When Kenya passed sweeping land reforms, Landesa informed not only villagers in rural areas, but also government officials and judges. In Mali, MCC worked with the government to support an irrigation project that allocated land to farmers and provided them with startup inputs. In Burkina Faso, Madagascar, Mozambique and elsewhere, MCC helped the government reform land tenure laws and inform the public of changes to their land rights.
“Empowering citizens is really at the heart of what we do,” noted Gaynor. “That means making them aware of their rights, aware of the laws and policies that relate to land, creating responsive and accountable institutions. That is the focus of our work and what ends up driving economic growth in the end.”
Support projects that encourage long-term investment
A growing body of evidence shows that when farmers feel secure in their rights to land, they grow crops that require a longer time horizon to bear fruit, development experts say. This often leads to greater crop diversification, tree planting, and other measures that improve agricultural output over time and lead to greater long-term economic development .
In Ethiopia, for instance, donor projects to plant trees following droughts in the 1980s largely failed because the ownership of the trees was not well defined, so farmers were not interested in maintaining them, said Chris Reij, a sustainable land management specialist and senior fellow at the World Resources Institute.
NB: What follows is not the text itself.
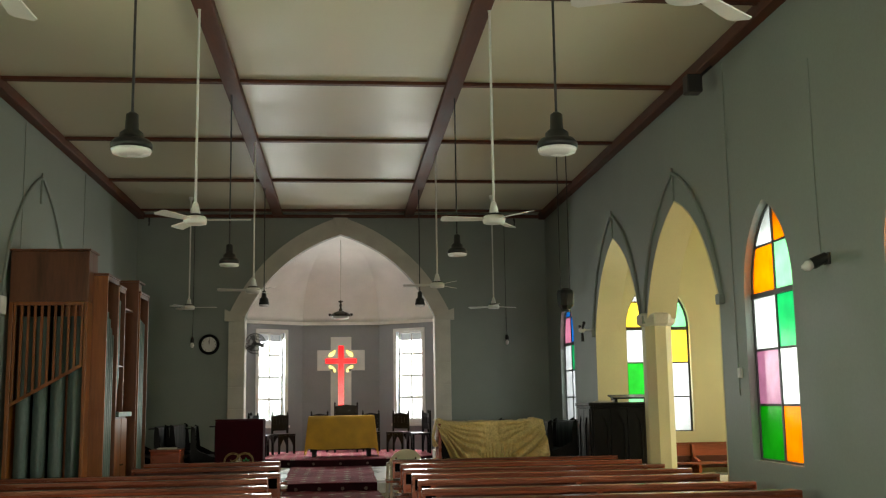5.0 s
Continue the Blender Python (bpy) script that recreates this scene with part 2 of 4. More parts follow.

By contrast, farmers in the Sahel, where farmers have secure access to communal lands, Reij estimated they had successfully maintained 200 million new trees in the last 20 years, leading to richer soil and less wind erosion. In Niger and Burkina Faso, farmers dug in hardened soil to plant manure that would soften the ground, eventually restoring some 500,000 hectares of barren and degraded land.
“It required a lot of labor. If they didn’t have secure rights, they wouldn’t have been motivated to invest all their labor and energy in it,” Reij said. “Land tenure is a very complex and political issue but very vital for the future.”